I’m trying to integrate an independent bivariate normal distribution over a square region. The numerical integration does not match a Monte Carlo simulation. What’s going wrong here?
import numpy as np
from scipy import integrate
from scipy.stats import multivariate_normal
sigmaX = 0.5
sigmaY = 0.8
region = 1.0 # Region of interest is a unit square centered at the mean (0,0)
# Numerical integration for answer:
def pdf(x,y):
return multivariate_normal.pdf([x,y], mean=[0,0], cov=[[sigmaX, 0], [0, sigmaY]])
probability, err = integrate.nquad(pdf, [[-region/2.0, region/2.0], [-region/2.0, region/2.0]])
# Monte Carlo simulation for answer:
simulations = 1_000_000
X = np.random.normal(scale=sigmaX, size=simulations)
Y = np.random.normal(scale=sigmaY, size=simulations)
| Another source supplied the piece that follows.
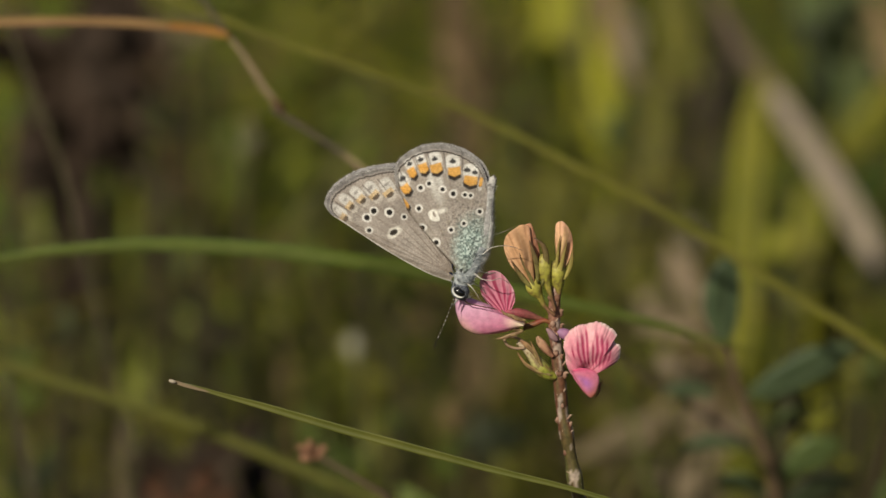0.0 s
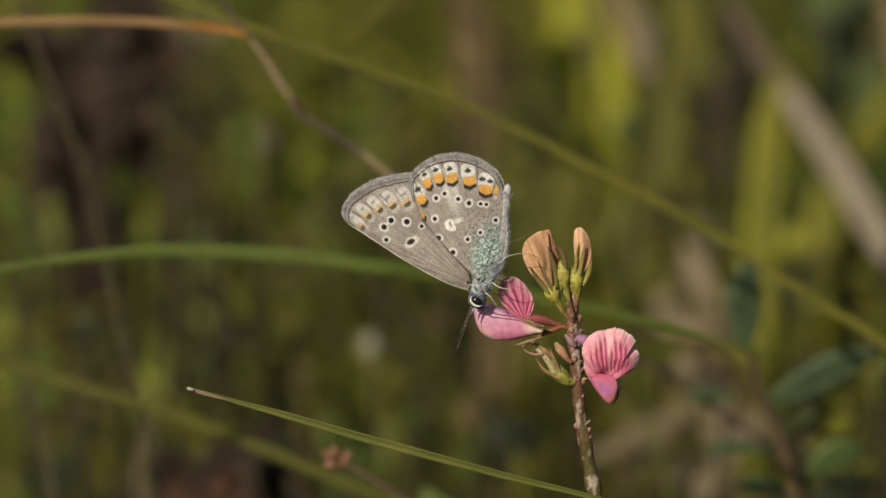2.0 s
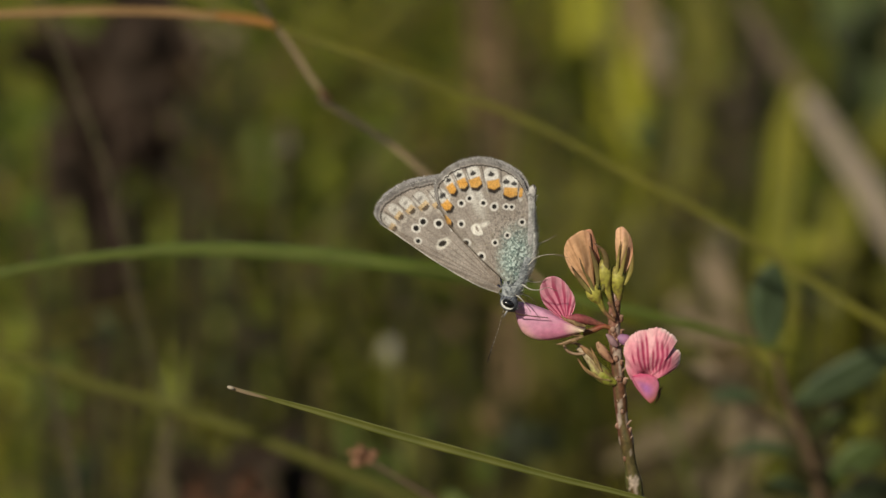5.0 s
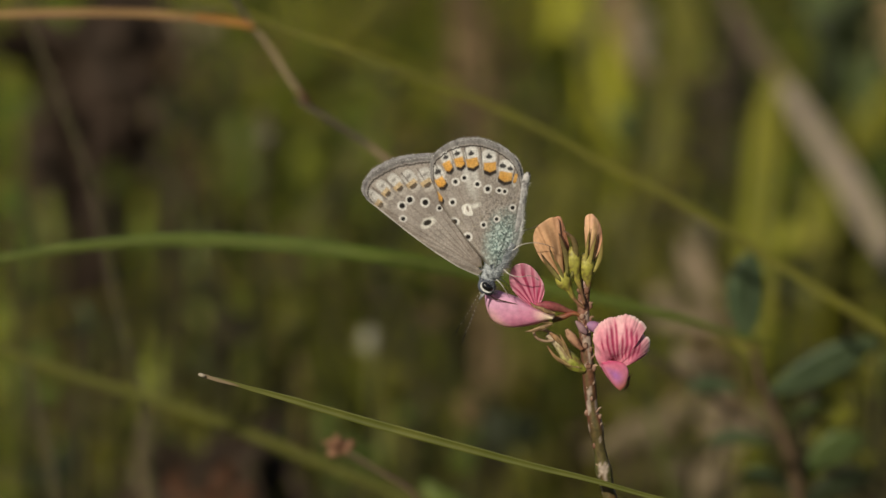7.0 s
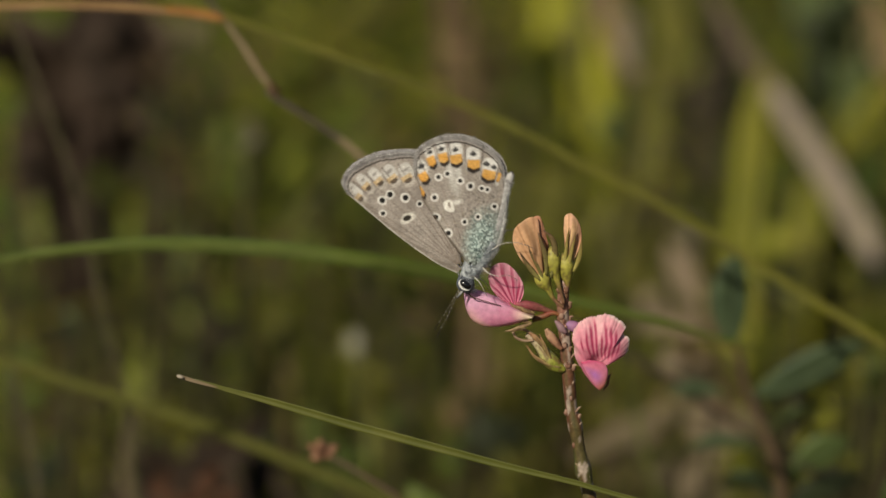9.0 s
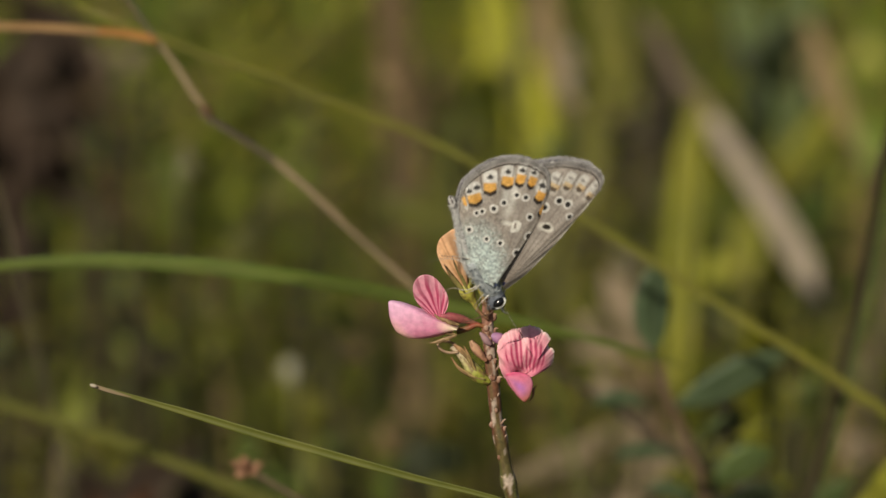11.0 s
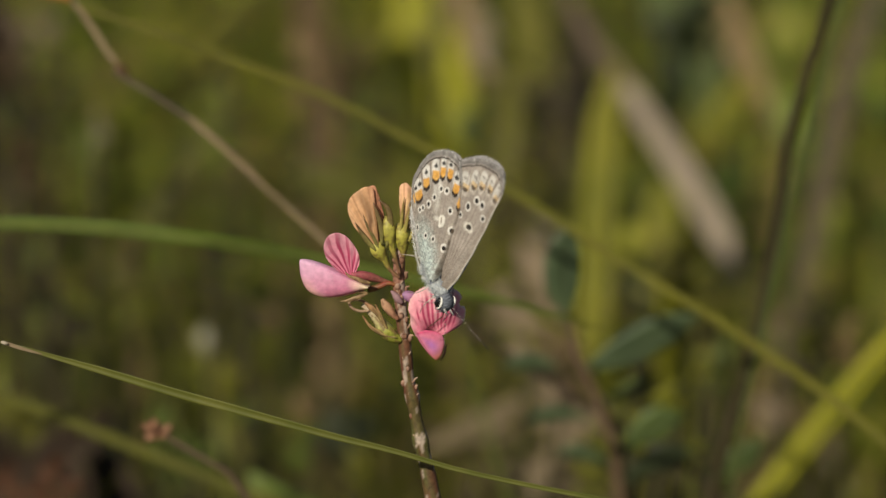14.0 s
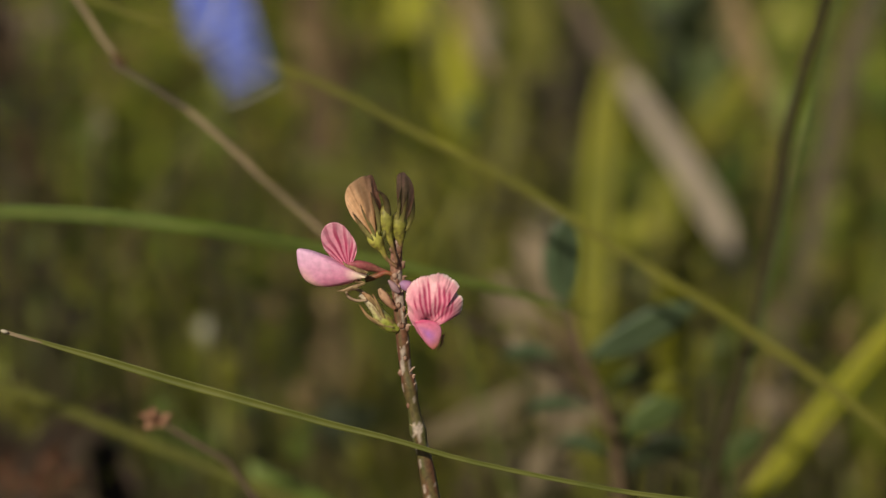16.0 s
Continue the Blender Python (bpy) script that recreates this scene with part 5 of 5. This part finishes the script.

hits = sum(1 for s in range(simulations) if ((abs(X[s]) < region/2.0) and (abs(Y[s]) < region/2.0)))/simulations
print(f'Numerical integration gives probability {probability:.1%}\n'
f'Monte Carlo gives probability {hits:.1%}')
Output:
Numerical integration gives probability 22.1%
Monte Carlo gives probability 31.9%
>Solution :
The diagonals of the covariance matrix are the variances, while the scale argument of np.random.normal is the standard deviation. One way to fix your calculation is to change the cov argument of the pdf function to
cov=[[sigmaX**2, 0], [0, sigmaY**2]]